Federal education waiver is victory for local control

Taking away money from schools that underperformed does not enhance education.


The federal "No Child Left Behind" law was, of course, well intended. Who doesn't want every child to succeed in school -- and in life?

But imposing a one-size-fits-all approach to a complex problem that spans 50 states with as many different education departments was clearly ill conceived.

Last week Washington state became one of 26 states to be granted a waiver from the federal education requirement that places sanctions on schools that do not achieve mandated goals.

We are pleased Washington is out from under this law. Its aim, despite the rhetoric, has been to make the members of Congress look as if they are doing something to raise education standards in America.

The fact is education -- schools -- are not a federal concern. It is up to the individual states and local school boards to set education policy.

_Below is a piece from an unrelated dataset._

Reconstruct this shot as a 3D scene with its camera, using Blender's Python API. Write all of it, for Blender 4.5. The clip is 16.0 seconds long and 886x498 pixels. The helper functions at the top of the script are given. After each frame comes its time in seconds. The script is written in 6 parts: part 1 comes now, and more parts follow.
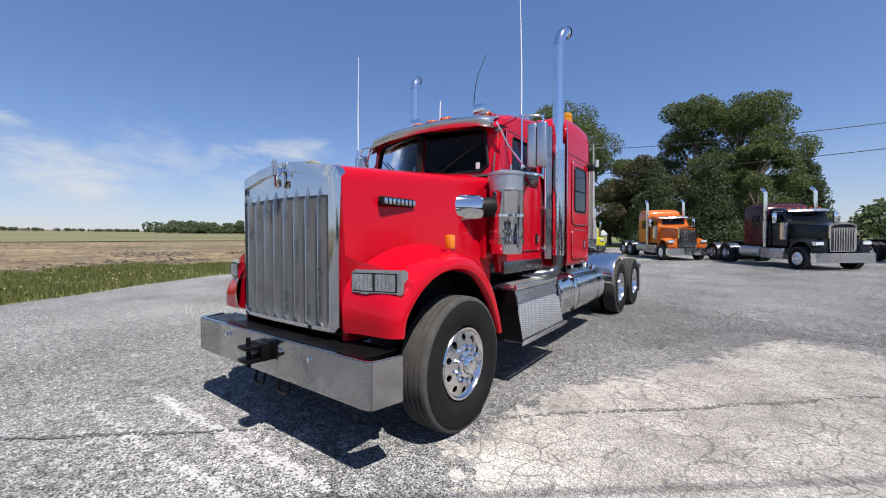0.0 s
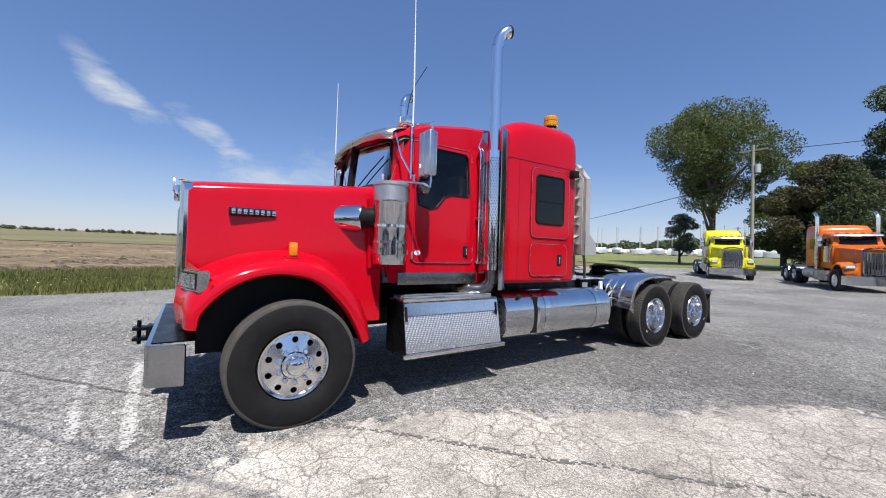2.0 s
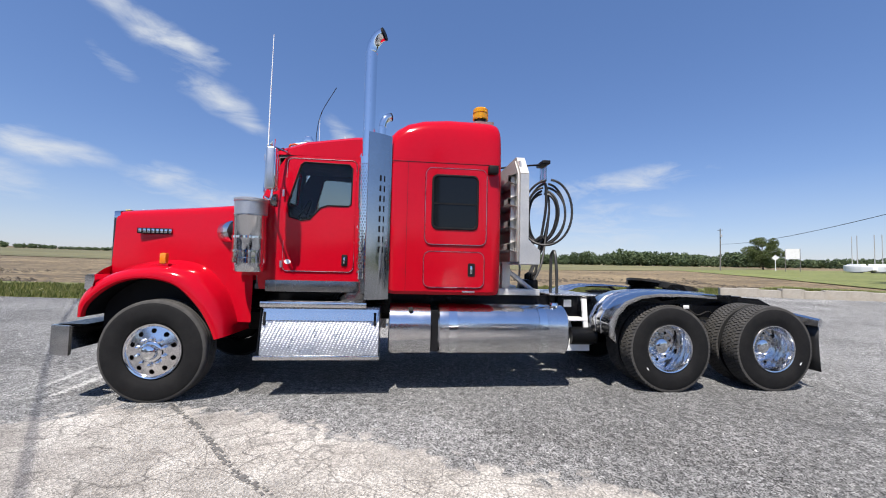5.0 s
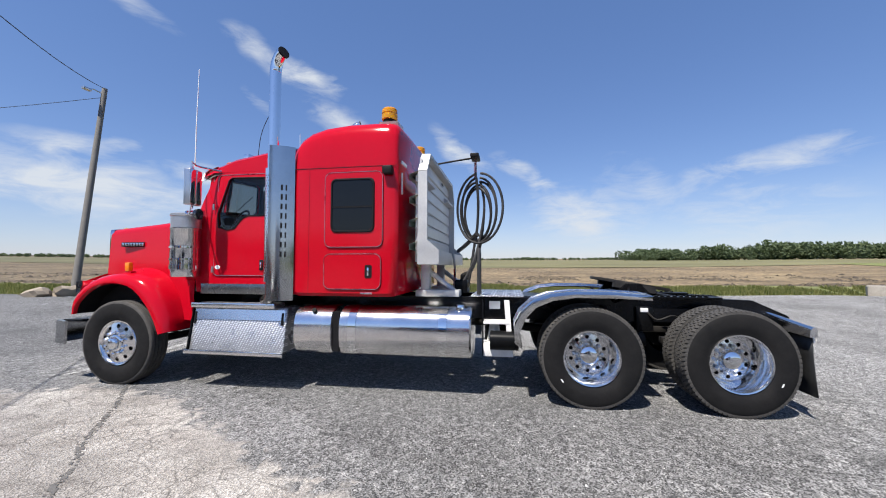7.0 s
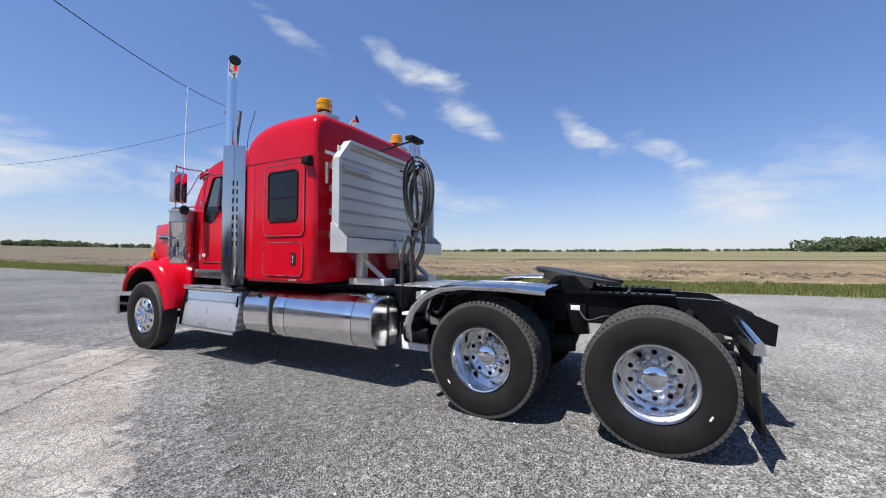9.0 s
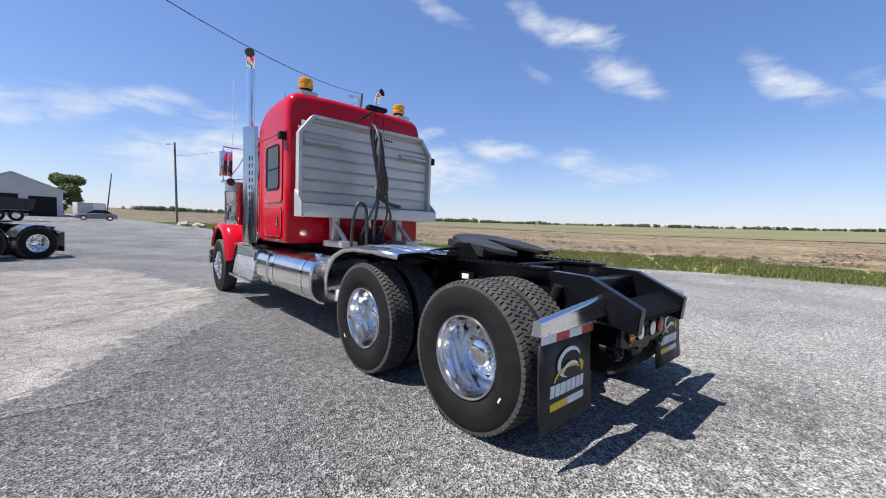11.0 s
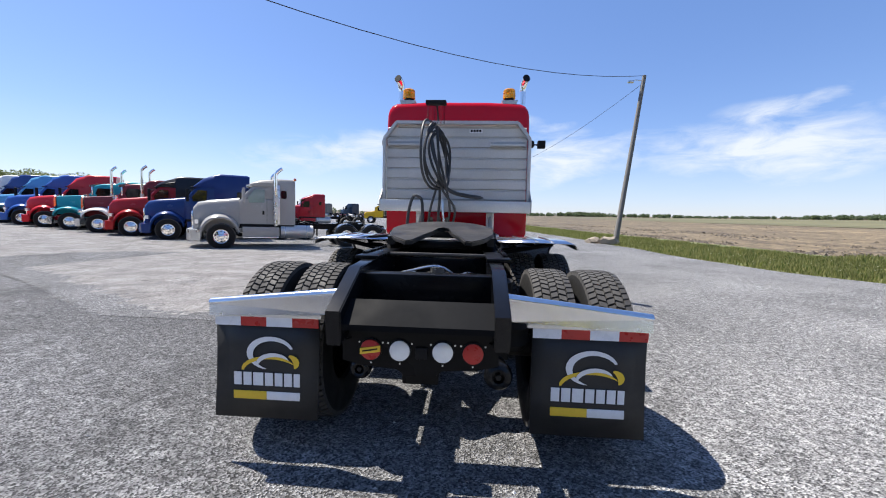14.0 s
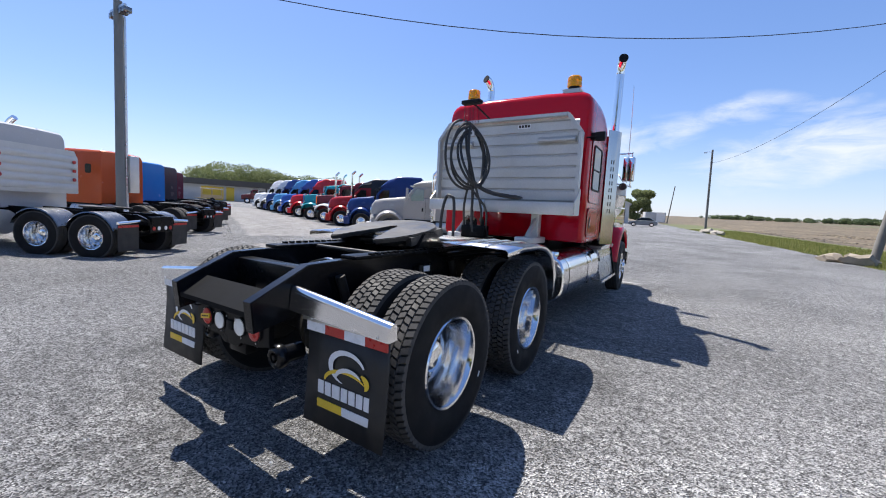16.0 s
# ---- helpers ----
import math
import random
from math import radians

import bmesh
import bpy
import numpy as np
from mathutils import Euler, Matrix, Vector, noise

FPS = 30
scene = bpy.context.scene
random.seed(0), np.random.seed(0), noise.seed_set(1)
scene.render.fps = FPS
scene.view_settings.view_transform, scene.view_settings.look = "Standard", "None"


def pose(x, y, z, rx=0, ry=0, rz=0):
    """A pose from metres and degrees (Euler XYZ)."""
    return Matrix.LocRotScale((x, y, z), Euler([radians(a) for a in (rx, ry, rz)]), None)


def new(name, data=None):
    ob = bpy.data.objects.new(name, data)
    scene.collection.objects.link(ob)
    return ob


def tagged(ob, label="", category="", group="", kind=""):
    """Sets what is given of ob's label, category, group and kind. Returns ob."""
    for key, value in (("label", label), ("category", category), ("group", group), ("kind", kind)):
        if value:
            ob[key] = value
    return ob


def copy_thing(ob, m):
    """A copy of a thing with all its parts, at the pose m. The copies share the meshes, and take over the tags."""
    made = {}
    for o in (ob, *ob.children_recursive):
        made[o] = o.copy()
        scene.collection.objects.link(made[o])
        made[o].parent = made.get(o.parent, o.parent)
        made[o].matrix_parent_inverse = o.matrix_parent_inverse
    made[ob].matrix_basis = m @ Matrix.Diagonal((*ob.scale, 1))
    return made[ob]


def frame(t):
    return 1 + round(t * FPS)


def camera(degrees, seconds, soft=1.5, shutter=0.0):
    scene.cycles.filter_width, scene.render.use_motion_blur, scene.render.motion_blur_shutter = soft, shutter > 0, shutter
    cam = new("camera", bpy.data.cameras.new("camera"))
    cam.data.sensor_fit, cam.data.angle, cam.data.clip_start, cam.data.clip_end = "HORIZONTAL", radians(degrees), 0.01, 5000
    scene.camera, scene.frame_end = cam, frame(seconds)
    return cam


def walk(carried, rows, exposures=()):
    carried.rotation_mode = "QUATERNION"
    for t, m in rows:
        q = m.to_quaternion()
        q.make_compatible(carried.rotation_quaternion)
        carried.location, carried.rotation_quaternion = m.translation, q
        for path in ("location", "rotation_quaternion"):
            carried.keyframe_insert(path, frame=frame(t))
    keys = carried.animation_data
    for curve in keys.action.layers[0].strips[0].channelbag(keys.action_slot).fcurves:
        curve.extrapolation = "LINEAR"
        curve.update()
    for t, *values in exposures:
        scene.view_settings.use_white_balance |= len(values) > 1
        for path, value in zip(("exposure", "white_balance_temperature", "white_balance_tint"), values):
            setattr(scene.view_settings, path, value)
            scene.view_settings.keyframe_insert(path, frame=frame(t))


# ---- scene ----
cam = camera(98.1, 16.0, soft=1.05)
METRES, EYE, TURN = 19.62, 1.55, 36.43
ROWS = [
    (0.0, 0.0, 0.0, 0.0, -0.0, -1.35, 0.09),
    (0.5, 0.0318, 0.0021, 0.001, 5.13, -1.05, -0.98),
    (1.0, 0.0671, 0.0027, 0.0002, 10.42, -0.57, -1.72),
    (1.5, 0.0992, 0.0124, -0.0003, 15.34, -0.06, -1.92),
    (2.0, 0.1297, 0.0232, -0.0001, 20.11, 0.44, -1.74),
    (2.5, 0.1584, 0.0369, 0.0003, 25.01, 0.77, -1.51),
    (3.0, 0.1845, 0.0556, 0.0022, 30.13, 0.92, -1.42),
    (5.5, 0.2977, 0.1601, -0.003, 51.52, 3.12, -1.34),
    (6.0, 0.3174, 0.1862, -0.0024, 55.38, 3.25, -1.25),
    (6.5, 0.3305, 0.2153, 0.0003, 59.19, 3.16, -0.87),
    (7.0, 0.347, 0.2439, -0.0006, 63.42, 2.66, -0.06),
    (7.5, 0.3565, 0.275, -0.0022, 68.16, 2.17, 0.56),
    (8.0, 0.3667, 0.3062, -0.0033, 72.78, 1.99, 0.45),
    (8.5, 0.3723, 0.337, -0.004, 77.17, 1.88, -0.01),
    (9.0, 0.3735, 0.3689, -0.0024, 81.69, 1.37, -0.32),
    (9.5, 0.3773, 0.4008, -0.0025, 86.19, 0.45, -0.69),
    (12.0, 0.3465, 0.5452, -0.0052, 115.77, -4.24, -1.88),
    (12.5, 0.3267, 0.5689, -0.0043, 123.83, -3.96, -1.74),
    (13.0, 0.3089, 0.594, -0.0038, 131.98, -3.48, -1.72),
    (13.5, 0.2846, 0.612, -0.0051, 139.9, -3.56, -1.6),
    (14.0, 0.2593, 0.6304, -0.0065, 147.63, -4.19, -1.28),
    (14.5, 0.2333, 0.6447, -0.0064, 155.26, -4.81, -1.15),
    (15.0, 0.2061, 0.6566, -0.0048, 162.54, -5.31, -1.67),
    (15.5, 0.1786, 0.6683, -0.0039, 169.43, -5.63, -2.48),
    (16.0, 0.1497, 0.6701, -0.002, 175.98, -5.37, -3.03),
]
walk(cam, [(t, pose(3.0, -2.644, EYE, 0, 0, TURN) @ pose(METRES * x, METRES * y, METRES * z, 90 + pitch, roll, yaw)) for t, x, y, z, yaw, pitch, roll in ROWS], exposures=((0.0, 0.6), (3.0, 0.63), (6.0, 0.7), (9.5, 0.76), (12.0, 0.97), (16.0, 1.05)))

# ---- light ----
SUN_DIR = Vector((0.51, -0.234, 1.0)).normalized()
SUN_ELEV = math.asin(SUN_DIR.z)
sun_data = bpy.data.lights.new("sun", "SUN")
sun_data.energy, sun_data.angle, sun_data.color = 5.0, radians(0.53), (1.0, 0.945, 0.87)
sun = new("sun", sun_data)
sun.matrix_world = Matrix.Translation((20, -10, 40)) @ SUN_DIR.to_track_quat("Z", "Y").to_matrix().to_4x4()

world = bpy.data.worlds.new("sky")
scene.world = world
world.use_nodes = True


def node(tree, kind, **values):
    n = tree.nodes.new(kind)
    for key, value in values.items():
        n.inputs[key].default_value = value
    return n


# azimuth and height of both ends in degrees, half width, strength
CLOUDS = (
    (-169.5, 20.0, -176.5, 14.2, 1.5, 1.0), (-178.3, 15.8, 173.5, 10.8, 1.2, 0.9), (-141.0, 28.9, -146.0, 26.6, 1.2, 0.8),
    (-145.2, 26.7, -153.4, 24.2, 1.5, 1.0), (-149.9, 22.1, -159.5, 17.3, 1.3, 0.85), (-133.5, 11.3, -144.5, 11.3, 1.3, 0.85),
    (-146.5, 10.6, -153.0, 10.0, 1.3, 0.85), (-111.0, 9.4, -140.0, 6.9, 2.5, 1.0), (159.0, 10.2, 139.5, 13.8, 1.5, 0.9),
    (160.0, 7.6, 143.0, 6.3, 3.6, 0.7), (164.5, 10.7, 159.0, 9.7, 1.9, 0.7), (178.0, 9.4, 162.5, 5.2, 2.9, 0.95),
    (-98.0, 12.6, -103.6, 12.9, 0.8, 0.8), (-89.0, 6.7, -113.5, 9.2, 2.5, 1.0), (-122.8, 30.7, -133.8, 27.3, 0.8, 0.7),
    (-57.0, 6.4, -91.5, 12.3, 2.1, 0.9), (-82.0, 11.5, -100.4, 13.4, 1.2, 0.9), (-122.0, 12.7, -130.6, 12.0, 1.2, 0.9),
    (-146.0, 10.4, -160.6, 6.7, 1.4, 0.8), (-142.9, 22.4, -145.6, 20.6, 0.7, 0.6), (168.0, 10.9, 160.0, 6.7, 3.6, 0.55))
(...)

If this were a federal matter, Congress would have the authority to regulate schools. It does not. The only way Congress can sway states to follow its requirements is to withhold funding.

Underperforming schools were threatened with losing federal dollars allocated to help these schools boost the test scores of their students. The basic premise is flawed. How does taking money away from already underfunded schools serve to do anything but launch them into a death spiral.

The waiver granted Washington state will allow schools receiving funds from Title I, which are are earmarked to improve the academic achievement of economically disadvantaged students, to keep the money even if the schools miss "No Child Left Behind" achievement goals. In Walla Walla, all district schools except Berney and Prospect Point are Title I schools. In College Place, all except Sager Middle School are Title I and will see relief under the waiver.

In return for the waiver, individual schools and local districts must meet other goals and objectives to demonstrate struggling students are reaching academic targets.

Washington state has, to its credit, imposed higher standards for students. The requirements to earn a high school diploma have been made more challenging.

We would expect the Legislature, as well as state and local school officials, to stay on this track regardless of what the federal government says or does.

Schools are a state and local responsibility.

Yet, given that education is among the most important issues to voters, Congress and the federal government are not likely to cede their involvement anytime soon. Therefore, having the U.S. Department of Education grant the waiver should be seen as a victory for local control.